> Data segment:
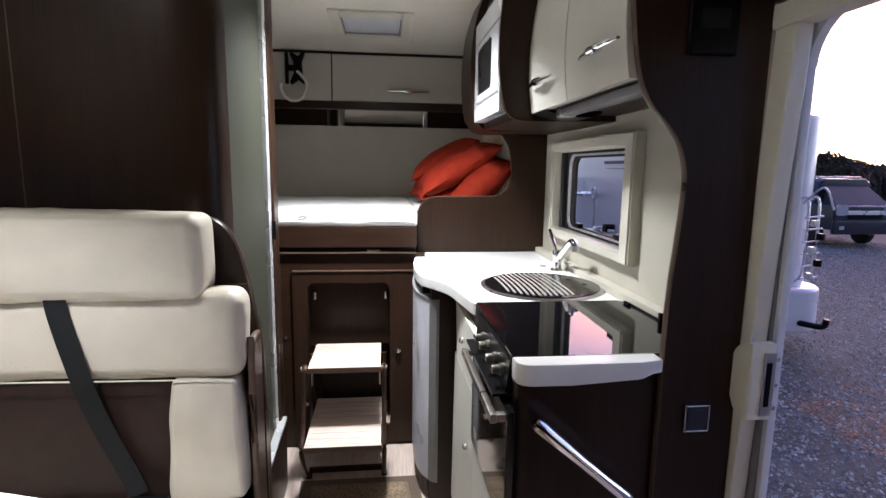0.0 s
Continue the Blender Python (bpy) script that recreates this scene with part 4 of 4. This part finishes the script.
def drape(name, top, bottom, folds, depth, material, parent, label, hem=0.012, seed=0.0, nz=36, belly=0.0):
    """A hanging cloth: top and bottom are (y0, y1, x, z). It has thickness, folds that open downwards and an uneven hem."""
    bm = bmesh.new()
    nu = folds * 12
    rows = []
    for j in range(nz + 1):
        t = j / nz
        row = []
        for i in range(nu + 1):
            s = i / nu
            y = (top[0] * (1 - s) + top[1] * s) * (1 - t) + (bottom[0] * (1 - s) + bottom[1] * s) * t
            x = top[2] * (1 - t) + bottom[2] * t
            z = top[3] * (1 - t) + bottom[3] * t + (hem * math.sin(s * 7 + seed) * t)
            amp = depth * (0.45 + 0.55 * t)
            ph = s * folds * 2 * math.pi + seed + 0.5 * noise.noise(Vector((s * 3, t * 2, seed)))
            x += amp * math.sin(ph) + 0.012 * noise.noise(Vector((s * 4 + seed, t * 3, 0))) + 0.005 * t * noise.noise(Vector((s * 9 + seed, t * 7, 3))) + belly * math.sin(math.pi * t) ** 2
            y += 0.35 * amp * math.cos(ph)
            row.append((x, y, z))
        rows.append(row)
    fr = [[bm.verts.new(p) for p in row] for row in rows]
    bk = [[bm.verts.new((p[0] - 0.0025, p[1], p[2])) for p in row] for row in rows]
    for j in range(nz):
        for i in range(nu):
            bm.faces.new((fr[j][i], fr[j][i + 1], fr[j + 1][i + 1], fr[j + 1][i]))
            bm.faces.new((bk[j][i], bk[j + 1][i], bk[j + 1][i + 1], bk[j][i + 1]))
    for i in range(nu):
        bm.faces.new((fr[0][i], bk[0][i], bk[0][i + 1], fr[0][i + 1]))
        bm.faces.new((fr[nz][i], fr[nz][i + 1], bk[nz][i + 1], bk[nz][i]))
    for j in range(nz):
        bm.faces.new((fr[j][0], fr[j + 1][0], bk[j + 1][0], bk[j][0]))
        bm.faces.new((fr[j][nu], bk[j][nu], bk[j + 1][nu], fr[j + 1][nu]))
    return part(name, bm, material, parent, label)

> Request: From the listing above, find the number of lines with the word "that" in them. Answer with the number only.

> Exercise output: 2